— What is asked —
Restate the full listing word for word and leave the pictures out.
━━━━━ Data provided
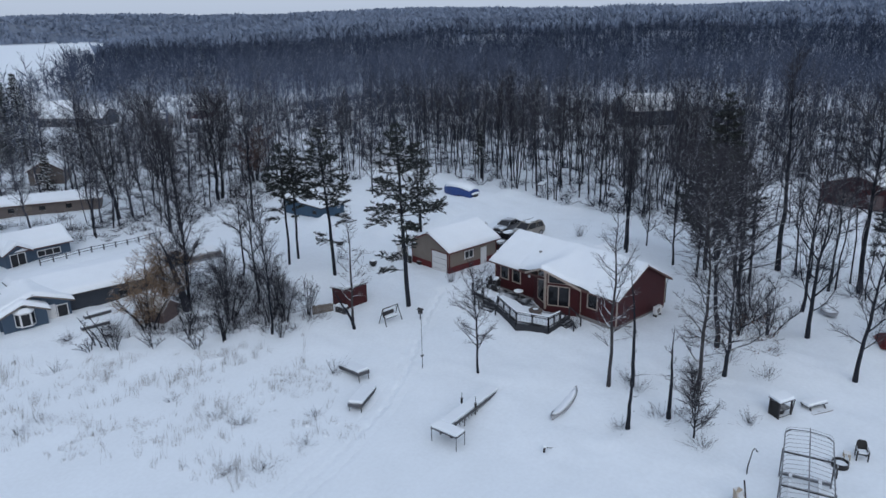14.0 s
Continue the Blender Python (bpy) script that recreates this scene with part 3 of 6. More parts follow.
cross_garage(garage)
roof_holder = new("roof")
roof_holder.parent = garage
roof_holder.matrix_basis = pose(0, GW, 0, 0, 0, -90)
gable_roof(roof_holder, 0, GW, 0, GL, GE, GR, over=0.35, gable=0.35, snow=0.3, seed=33, fascia=RED_METAL)
big_door = obj("overhead_door", Geo().box((-0.05, 0.35, -0.3), (-0.005, 2.75, 2.15)), WHITE_TRIM, garage, "white overhead door")
for z in (0.25, 0.88, 1.5):
    obj("groove", Geo().box((-0.056, 0.37, z), (-0.05, 2.73, z + 0.03)), CONCRETE, big_door)
obj("door_trim", Geo().box((-0.06, 0.25, -0.3), (-0.004, 0.35, 2.25)).box((-0.06, 2.75, -0.3), (-0.004, 2.85, 2.25)).box((-0.06, 0.35, 2.15), (-0.004, 2.75, 2.25)), RED_METAL, garage)
plate(garage, SOUTH(2.9, 1.15), 1.35, 0.95, trim=WHITE_TRIM, rail=0.09, bars=1)
side_door = obj("door", Geo().box((4.7, -0.05, -0.2), (5.6, -0.004, 1.95)), WHITE_TRIM, garage, "white service door")
obj("handle", Geo().tube([(5.48, -0.1, 0.85), (5.48, -0.05, 0.85)], 0.03), BLACK_IRON, side_door)
obj("wall_box", Geo().box((-0.25, 4.6, 0.0), (-0.02, 5.2, 0.35)), BLACK_IRON, garage)
locker = thing("storage_locker", pose(14.5, 64.7, 1.5, 0, 0, -5), "white metal storage locker behind the garage under snow", "storage locker")
obj("case", Geo().box((-0.55, -0.35, -0.1), (0.55, 0.35, 1.6)), WHITE_TRIM, locker, bevel=0.04)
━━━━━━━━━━
— Exercise response —
14.0 s
Continue the Blender Python (bpy) script that recreates this scene with part 3 of 6. More parts follow.
cross_garage(garage)
roof_holder = new("roof")
roof_holder.parent = garage
roof_holder.matrix_basis = pose(0, GW, 0, 0, 0, -90)
gable_roof(roof_holder, 0, GW, 0, GL, GE, GR, over=0.35, gable=0.35, snow=0.3, seed=33, fascia=RED_METAL)
big_door = obj("overhead_door", Geo().box((-0.05, 0.35, -0.3), (-0.005, 2.75, 2.15)), WHITE_TRIM, garage, "white overhead door")
for z in (0.25, 0.88, 1.5):
    obj("groove", Geo().box((-0.056, 0.37, z), (-0.05, 2.73, z + 0.03)), CONCRETE, big_door)
obj("door_trim", Geo().box((-0.06, 0.25, -0.3), (-0.004, 0.35, 2.25)).box((-0.06, 2.75, -0.3), (-0.004, 2.85, 2.25)).box((-0.06, 0.35, 2.15), (-0.004, 2.75, 2.25)), RED_METAL, garage)
plate(garage, SOUTH(2.9, 1.15), 1.35, 0.95, trim=WHITE_TRIM, rail=0.09, bars=1)
side_door = obj("door", Geo().box((4.7, -0.05, -0.2), (5.6, -0.004, 1.95)), WHITE_TRIM, garage, "white service door")
obj("handle", Geo().tube([(5.48, -0.1, 0.85), (5.48, -0.05, 0.85)], 0.03), BLACK_IRON, side_door)
obj("wall_box", Geo().box((-0.25, 4.6, 0.0), (-0.02, 5.2, 0.35)), BLACK_IRON, garage)
locker = thing("storage_locker", pose(14.5, 64.7, 1.5, 0, 0, -5), "white metal storage locker behind the garage under snow", "storage locker")
obj("case", Geo().box((-0.55, -0.35, -0.1), (0.55, 0.35, 1.6)), WHITE_TRIM, locker, bevel=0.04)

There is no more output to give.